“Photographs and memories
All the love you gave to me
Somehow it just can’t be true
It’s all I’ve left of you.” ~Jim Croce
Bum ba da dum, bum ba da dum…the sound of the drums travels across the field, over the ditch, through a few trees, and into my ears. It’s the high school marching band beginning another band camp, and at a fair distance from the school the sound is not overbearing to me. As the drums continue a steady beat, I begin to travel back to a time not so many years ago when our sons were at those practices in the summer heat. Water jugs and sunscreen were their best friends. For me, the beat of the drums is a pleasant reminder, much as the photos that line our hallway–a gallery of sorts. I’m holding our youngest son when he was a baby in one photo, and in the next my parents sit on the picnic table with both of our boys. My husband’s parents and grandparents are in that next photo. Oh, there’s the picture of the whole family when our younger son was home! That sure makes me smile. Sights, much as sounds, transport us to another time holding us captive in the memories. Photographs and memories often are all I have left of people I’ve loved.

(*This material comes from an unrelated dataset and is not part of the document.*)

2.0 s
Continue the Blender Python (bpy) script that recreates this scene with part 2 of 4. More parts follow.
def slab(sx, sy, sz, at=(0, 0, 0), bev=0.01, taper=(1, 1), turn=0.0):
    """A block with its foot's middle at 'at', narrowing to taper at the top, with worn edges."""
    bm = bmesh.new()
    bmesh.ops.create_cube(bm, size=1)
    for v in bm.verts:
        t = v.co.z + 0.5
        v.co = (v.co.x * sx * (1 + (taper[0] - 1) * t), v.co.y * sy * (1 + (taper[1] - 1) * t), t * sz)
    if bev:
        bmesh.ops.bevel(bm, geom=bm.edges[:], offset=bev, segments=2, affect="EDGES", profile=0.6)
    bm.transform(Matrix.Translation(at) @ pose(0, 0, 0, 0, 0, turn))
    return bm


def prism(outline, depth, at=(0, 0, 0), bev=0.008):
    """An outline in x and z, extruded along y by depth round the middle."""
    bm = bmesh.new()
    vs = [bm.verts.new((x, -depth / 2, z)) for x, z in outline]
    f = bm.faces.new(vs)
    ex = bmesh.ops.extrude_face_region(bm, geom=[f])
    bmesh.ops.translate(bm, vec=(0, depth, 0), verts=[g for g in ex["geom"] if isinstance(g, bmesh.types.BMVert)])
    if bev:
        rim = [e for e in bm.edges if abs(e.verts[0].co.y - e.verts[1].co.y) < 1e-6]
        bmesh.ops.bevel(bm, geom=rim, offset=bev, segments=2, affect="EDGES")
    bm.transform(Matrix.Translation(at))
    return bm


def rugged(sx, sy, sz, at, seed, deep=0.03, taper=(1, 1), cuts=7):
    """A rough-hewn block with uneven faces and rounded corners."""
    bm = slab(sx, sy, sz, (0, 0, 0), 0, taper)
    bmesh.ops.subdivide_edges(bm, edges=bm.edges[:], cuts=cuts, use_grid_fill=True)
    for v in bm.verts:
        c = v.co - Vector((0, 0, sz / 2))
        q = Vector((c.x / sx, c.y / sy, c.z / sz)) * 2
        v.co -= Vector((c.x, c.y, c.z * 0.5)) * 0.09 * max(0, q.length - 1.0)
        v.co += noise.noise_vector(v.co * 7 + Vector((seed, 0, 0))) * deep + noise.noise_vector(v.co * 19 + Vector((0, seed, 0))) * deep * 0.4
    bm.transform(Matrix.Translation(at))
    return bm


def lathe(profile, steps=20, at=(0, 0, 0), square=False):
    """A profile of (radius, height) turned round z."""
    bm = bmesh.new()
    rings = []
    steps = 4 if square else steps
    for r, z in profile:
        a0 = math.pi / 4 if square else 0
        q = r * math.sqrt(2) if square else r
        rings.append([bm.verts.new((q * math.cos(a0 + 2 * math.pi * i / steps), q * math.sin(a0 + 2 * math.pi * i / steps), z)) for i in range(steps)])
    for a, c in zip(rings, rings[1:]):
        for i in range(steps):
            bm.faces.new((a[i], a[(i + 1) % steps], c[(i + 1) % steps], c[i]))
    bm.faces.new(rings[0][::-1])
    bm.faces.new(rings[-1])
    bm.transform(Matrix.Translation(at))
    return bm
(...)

Look around today. Photographs and memories are popping up each morning on Facebook if you use that social media, reminding us of special occasions–sometimes happy and sometimes not. If technology came crashing down, if you had to run from your house with something, what would you grab? I would yank every photo in reach into a bag and know that my heart would find solace in so many wonderful memories. You see, my father has been dead for 20 years, my father-in-law for 15, and my mother-in-law since before I met her son. I want my kids to know their grandparents, so we have photographs around the house to remind them of those relationships. Photographs preserve the memories of people I’ve loved.
I remember my first camera. It was in a brown leather case, and my father had brought it back with him after the Korean War. I remember threading the film just right, closing the door, and winding until it stopped, being choosy in the shots I took because my roll of film was not endless. It was with such great anticipation that I would wait for the photos to return to the store. Now, files are on our computers only to be seen if someone is near the screen or on social media. Unless they are also stored in a backup somewhere else, a fire could mean the higher quality files are gone forever. I worry that the feel and smell of a photograph will be a treasure of the past, so I offer to make copies of photos for people, and I keep the printing price on photos for clients be at my cost. Pictures on a screen don’t hold the depth of colors you will see in the paper and ink. Photographs of people we love should still remain when all else is gone.
With gigabytes of selfies filling phones, this generation is surely the one with the most pictures of themselves and the fewest photographs of anyone. MPix, Shutterfly, and other affordable options are here for us to make prints of those pictures. Please do that today–for yourself and for people you love.
They say you can tell a lot about a person by what is on their walls. My walls are filled with photographs of people I love and have loved. I can hear drums and trumpets when I look at marching band pictures, and I am taken back in time. Photographs and memories will someday be all you have left of me and all that is left of you.